Professor
Mumbai Campus,
Chairperson,
Centre for Urban Policy and Governance,
School of Habitat Studies
Qualification
M.A. (Pune), Ph.D. (Rutgers)
Contact
lalitha.kamath[at]tiss[dot]ac[dot]in
CV - https://publuu.com/flip-book/395539/896171
Lalitha Kamath is trained as an urban planner and policy analyst. She teaches in the Centre for Urban Policy & Governance, School of Habitat Studies, Tata Institute of Social Sciences, Mumbai. Her research interests centre on questions of urbanization, urban governance and planning, urban politics, and informality. As an urbanist, she has written on the politics and uneven impacts of urban governance and infrastructure projects. She has also engaged with questions of public participation and citizen collective action in governance and urban planning in her writing and through membership in different city collectives.

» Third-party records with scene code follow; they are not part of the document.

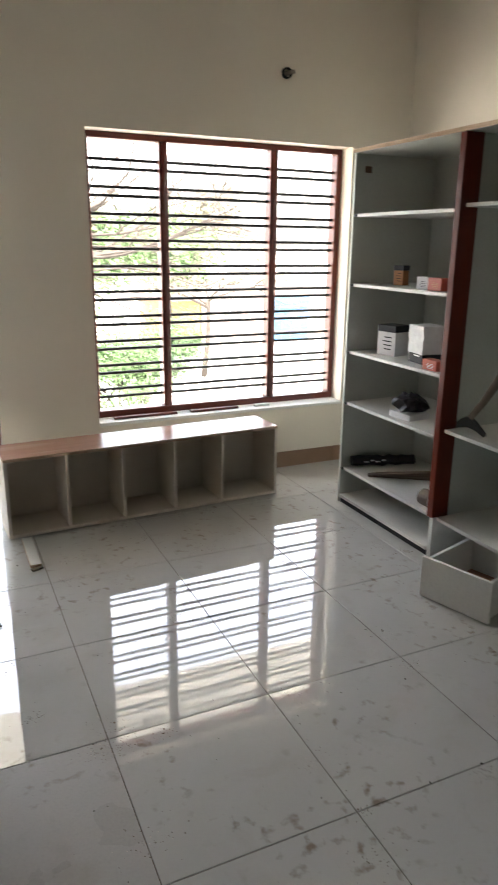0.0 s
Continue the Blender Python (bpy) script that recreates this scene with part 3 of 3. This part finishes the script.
plank("timber_strip", 0.078, -1.644, ZC, 0.36, 0.062, 0.022, 80, LAMWHITE, PLYEDGE, "pale timber strip lying along the panel", "timber strip")
s2 = plank("timber_strip", 0.255, -1.289, ZC, 0.60, 0.060, 0.02, 64, LAMWHITE, PLYEDGE, "long pale timber strip lying across the console", "timber strip")
sub("end_tape", box((-0.3015, -0.031, 0.0003), (-0.262, 0.031, 0.0206), 0.001), BLACK, s2, "black taped end")
sd = thing("screwdriver", (0.25, -1.279, ZC + 0.02), "screwdriver with a green handle on the timber strip", "screwdriver")
a, b = Vector((0.178, -1.389, ZC + 0.026)), Vector((0.316, -1.074, ZC + 0.032))
d = (b - a).normalized()
part("shaft", tube(bmesh.new(), [a, a + d * 0.24], [0.0032, 0.0032], 8), STEEL, sd, smooth=True)
part("handle", tube(bmesh.new(), [a + d * 0.225, a + d * 0.235, a + d * 0.26, a + d * 0.285, a + d * 0.32, a + d * 0.335], [0.007, 0.011, 0.010, 0.0135, 0.0135, 0.008], 10), GREENPL, sd, "green plastic handle")
sb = thing("sanding_block", (0.08, -1.379, ZC), "dark sanding block beside the panel", "sanding block")
part("grip", box((0.055, -1.439, ZC + 0.012), (0.115, -1.319, ZC + 0.024), 0.004, None), BLUEBLK, sb)
part("sole", box((0.05, -1.444, ZC), (0.125, -1.304, ZC + 0.012), 0.002), BLACK, sb)


def crumple(name, centre, size, material, label, category, seed, amount=0.45, cuts=4):
    bm = bmesh.new()
    bmesh.ops.create_icosphere(bm, subdivisions=cuts, radius=1.0)
    for v in bm.verts:
        n = noise.noise(v.co * 1.7 + Vector((seed, 0, 0))) + 0.6 * noise.noise(v.co * 4.1 + Vector((0, seed, 0)))
        ridge = 1 - abs(noise.noise(v.co * 3.0 + Vector((0, 0, seed))))
        v.co *= 1 + amount * n + 0.25 * (ridge - 0.7)
        v.co = Vector((v.co.x * size[0], v.co.y * size[1], max(v.co.z, -0.75) * size[2]))
    low = min(v.co.z for v in bm.verts)
    return solo(name, bm, material, label, category, m=pose(centre[0], centre[1], centre[2] - low))


fb = thing("film_scrap", (0.34, -1.66, ZC), "torn translucent film hanging over the console edge", "film scrap")
bm = bmesh.new()
random.seed(5)
rows = []
way = [Vector(c) for c in ((0.312, -1.665, ZC + 0.072), (0.322, -1.668, ZC + 0.045), (0.345, -1.672, ZC + 0.016), (0.385, -1.668, ZC + 0.006), (0.425, -1.655, ZC + 0.005), (0.444, -1.642, ZC - 0.010), (0.448, -1.630, ZC - 0.045), (0.446, -1.624, ZC - 0.075))]
wide = (0.040, 0.058, 0.064, 0.046, 0.026, 0.016, 0.011, 0.006)
for c, w in zip(way, wide):
    for half in (0, 1):
        rows.append([bm.verts.new(c + Vector((random.uniform(-0.004, 0.004) + 0.004 * half, (k / 5 - 0.5) * w, random.uniform(0, 0.006) - 0.007 * half))) for k in range(6)])
for r, q in zip(rows, rows[1:]):
    for k in range(5):
        if random.random() > 0.1:
            bm.faces.new((r[k], r[k + 1], q[k + 1], q[k]))
bmesh.ops.solidify(bm, geom=bm.faces[:], thickness=0.0006)
part("film", bm, CLEARPL, fb)
pk = thing("blister_pack", (0.13, -1.909, ZC), "crumpled shiny plastic packet beside the stack of offcuts", "plastic packet")
bm = bmesh.new()
bmesh.ops.create_grid(bm, x_segments=26, y_segments=10, size=1)
for v in bm.verts:
    x, y = v.co.x, v.co.y
    pinch = 1 - 0.65 * max(0, -x) ** 2
    v.co = Vector((x * 0.115, y * 0.040 * pinch, 0.014 + 0.006 * noise.noise(Vector((x * 2, y * 2.5, 2))) + 0.003 * noise.noise(Vector((x * 3, y * 6, 7))) + 0.014 * (1 - y * y)))
    v.co.z = max(v.co.z, 0.002)
bm.transform(pose(0.135, -1.934, ZC, 0, 0, 72))
bmesh.ops.solidify(bm, geom=bm.faces[:], thickness=0.0012)
part("film", bm, GREYFILM, pk)
part("card_strip", box((-0.09, -0.024, 0.0005), (0.09, 0.024, 0.0018), 0.0005, pose(0.135, -1.934, ZC, 0, 0, 72)), CARD, pk)
random.seed(1)

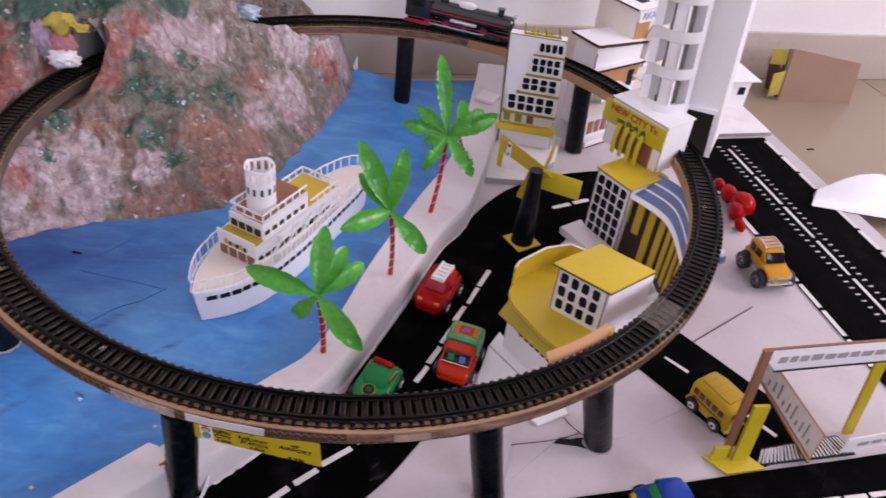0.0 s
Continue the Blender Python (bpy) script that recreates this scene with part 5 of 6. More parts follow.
def jeep():
    r = vehicle("toy_jeep", "amber plastic toy jeep with big black wheels", 0.3800, 0.8050, 0.19, -0.98, 0.0022)
    r.scale = (0.92, 0.88, 0.9)
    part("chassis", box(-0.030, 0.031, -0.0130, 0.0130, 0.0110, 0.0170, 0.001), M_GLASSDK, r)
    part("body", body_loft([(-0.0310, 0.0165, 0.015, 0.027, 0.3), (-0.029, 0.0185, 0.015, 0.0295, 0.25), (0.010, 0.0188, 0.015, 0.0295, 0.25), (0.028, 0.0182, 0.015, 0.0265, 0.28), (0.0310, 0.0165, 0.016, 0.0245, 0.35)]), M_ORTOY, r)
    part("cabin", body_loft([(-0.0285, 0.0150, 0.027, 0.0420, 0.3), (-0.0260, 0.0162, 0.027, 0.0445, 0.28), (-0.003, 0.0162, 0.027, 0.0450, 0.28), (0.0030, 0.0152, 0.027, 0.0425, 0.32), (0.0120, 0.0145, 0.027, 0.0300, 0.4)]), M_ORTOY, r)
    m = Matrix.Translation((0.0082, 0, 0.0365)) @ Matrix.Rotation(radians(55), 4, "Y")
    part("windscreen", box(-0.0070, 0.0070, -0.0128, 0.0128, -0.0012, 0.0010, 0.0006, m=m), M_GLASSDK, r)
    for s in (-1, 1):
        for k in range(2):
            part("side_window", box(-0.0245 + k * 0.0135, -0.0130 + k * 0.0135, s * 0.0161 - 0.0006, s * 0.0161 + 0.0008, 0.0315, 0.0405, 0.0008), M_GLASSDK, r)
        part("roof_bar", tube([(-0.022, s * 0.0115, 0.0450), (-0.020, s * 0.0120, 0.0478), (-0.002, s * 0.0120, 0.0478), (0.0, s * 0.0115, 0.0450)], 0.0009, 8), M_CHROME, r)
        part("sill_stripe", box(-0.027, 0.024, s * 0.0186 - 0.0004, s * 0.0186 + 0.0005, 0.0195, 0.0225), M_CHROME, r)
        part("headlight", tube([(0.0300, s * 0.0125, 0.0215), (0.0322, s * 0.0125, 0.0215)], 0.0028, 14), M_CHROME, r)
        for xx in (-0.0195, 0.0195):
            part("wheel_arch", tube([(xx, s * 0.0172, 0.0135), (xx, s * 0.0196, 0.0135)], 0.0125, 20), M_TYRE, r)
            wh_y = s * 0.0215
            wheel(r, xx, wh_y, 0.0115, 0.0105, M_CHROME)
            for k in range(5):
                mm = Matrix.Translation((xx, wh_y + s * 0.0062, 0.0115)) @ Matrix.Rotation(2 * math.pi * k / 5, 4, "Y")
                part("spoke_gap", box(0.0024, 0.0058, -0.0004, 0.0004, -0.0013, 0.0013, 0.0003, m=mm), M_TYRE, r)
    for k in range(4):
        part("roof_rail", tube([(-0.021 + k * 0.0065, -0.0120, 0.0480), (-0.021 + k * 0.0065, 0.0120, 0.0480)], 0.0008, 6), M_CHROME, r)
    part("bumper", box(0.0305, 0.0345, -0.0185, 0.0185, 0.0125, 0.0165, 0.0012), M_CHROME, r, "silver plastic bull bar")
    part("bull_bar", tube([(0.0335, -0.0110, 0.0150), (0.0350, -0.0105, 0.0255), (0.0350, 0.0105, 0.0255), (0.0335, 0.0110, 0.0150)], 0.0011, 8), M_CHROME, r)


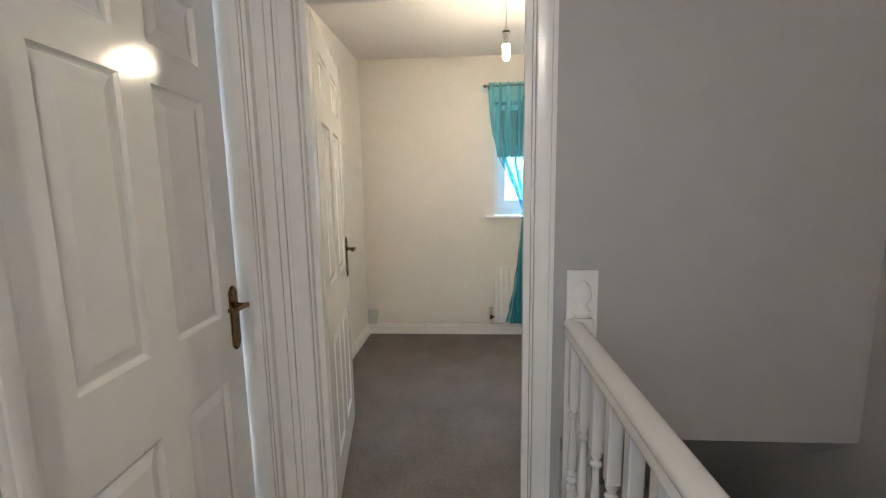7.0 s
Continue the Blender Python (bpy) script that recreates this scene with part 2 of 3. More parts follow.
def wall(name, axis, d0, d1, u0, u1, z0, z1, holes, mats, label):
    """A wall whose thickness runs along axis from d0 to d1, with openings (u, u, z, z) cut through. mats: the face at d0, the face at d1, the reveals."""
    us = sorted({u0, u1, *[h[0] for h in holes], *[h[1] for h in holes]})
    zs = sorted({z0, z1, *[h[2] for h in holes], *[h[3] for h in holes]})
    us = [u for u in us if u0 <= u <= u1]
    zs = [z for z in zs if z0 <= z <= z1]

    def solid(i, j):
        if not (0 <= i < len(us) - 1 and 0 <= j < len(zs) - 1):
            return False
        u, z = (us[i] + us[i + 1]) / 2, (zs[j] + zs[j + 1]) / 2
        return not any(h[0] < u < h[1] and h[2] < z < h[3] for h in holes)

    bm = bmesh.new()
    cache = {}

    def vert(d, u, z):
        key = (d, u, z)
        if key not in cache:
            cache[key] = bm.verts.new((d, u, z) if axis == "x" else (u, d, z))
        return cache[key]

    def quad(pts, k):
        f = bm.faces.new([vert(*p) for p in pts])
        f.material_index = k

    for i in range(len(us) - 1):
        for j in range(len(zs) - 1):
            if not solid(i, j):
                continue
            a, b, c, d = us[i], us[i + 1], zs[j], zs[j + 1]
            quad([(d0, a, c), (d0, b, c), (d0, b, d), (d0, a, d)], 0)
            quad([(d1, a, c), (d1, a, d), (d1, b, d), (d1, b, c)], 1)
            for (di, dj, p, q) in ((-1, 0, (a, c), (a, d)), (1, 0, (b, c), (b, d)), (0, -1, (a, c), (b, c)), (0, 1, (a, d), (b, d))):
                if not solid(i + di, j + dj):
                    quad([(d0, *p), (d0, *q), (d1, *q), (d1, *p)], 2)
    ob = part(name, bm, mats)
    return tagged(ob, label=label, category="wall", kind="structure")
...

Her first book was a co-edited volume titled Participolis: Consent and Contention in Neoliberal Urban Governance that focused on a critical exploration of emerging discourses and practices of “citizen participation” that have become part of urban governance reforms and infrastructure projects in India. She has developed this theme by studying dominant forms of urban transformations in the Global South – both the structural violence of spatial transformation and processes of slow violence to urban environments. She employs a ‘more than neoliberalism’ framework to examine both structural/slow violence and the specific kinds of displacements it enacts that break and dissolve notions of ‘community’ but also the new forms of politics and urban subjectivities that emerge from this interplay.
Since 2017, she has been engaged in ethnographic work in fishing communities on Mumbai's east coast to understand changing conceptions of urban climates, habitation, labour and value at the water's edge.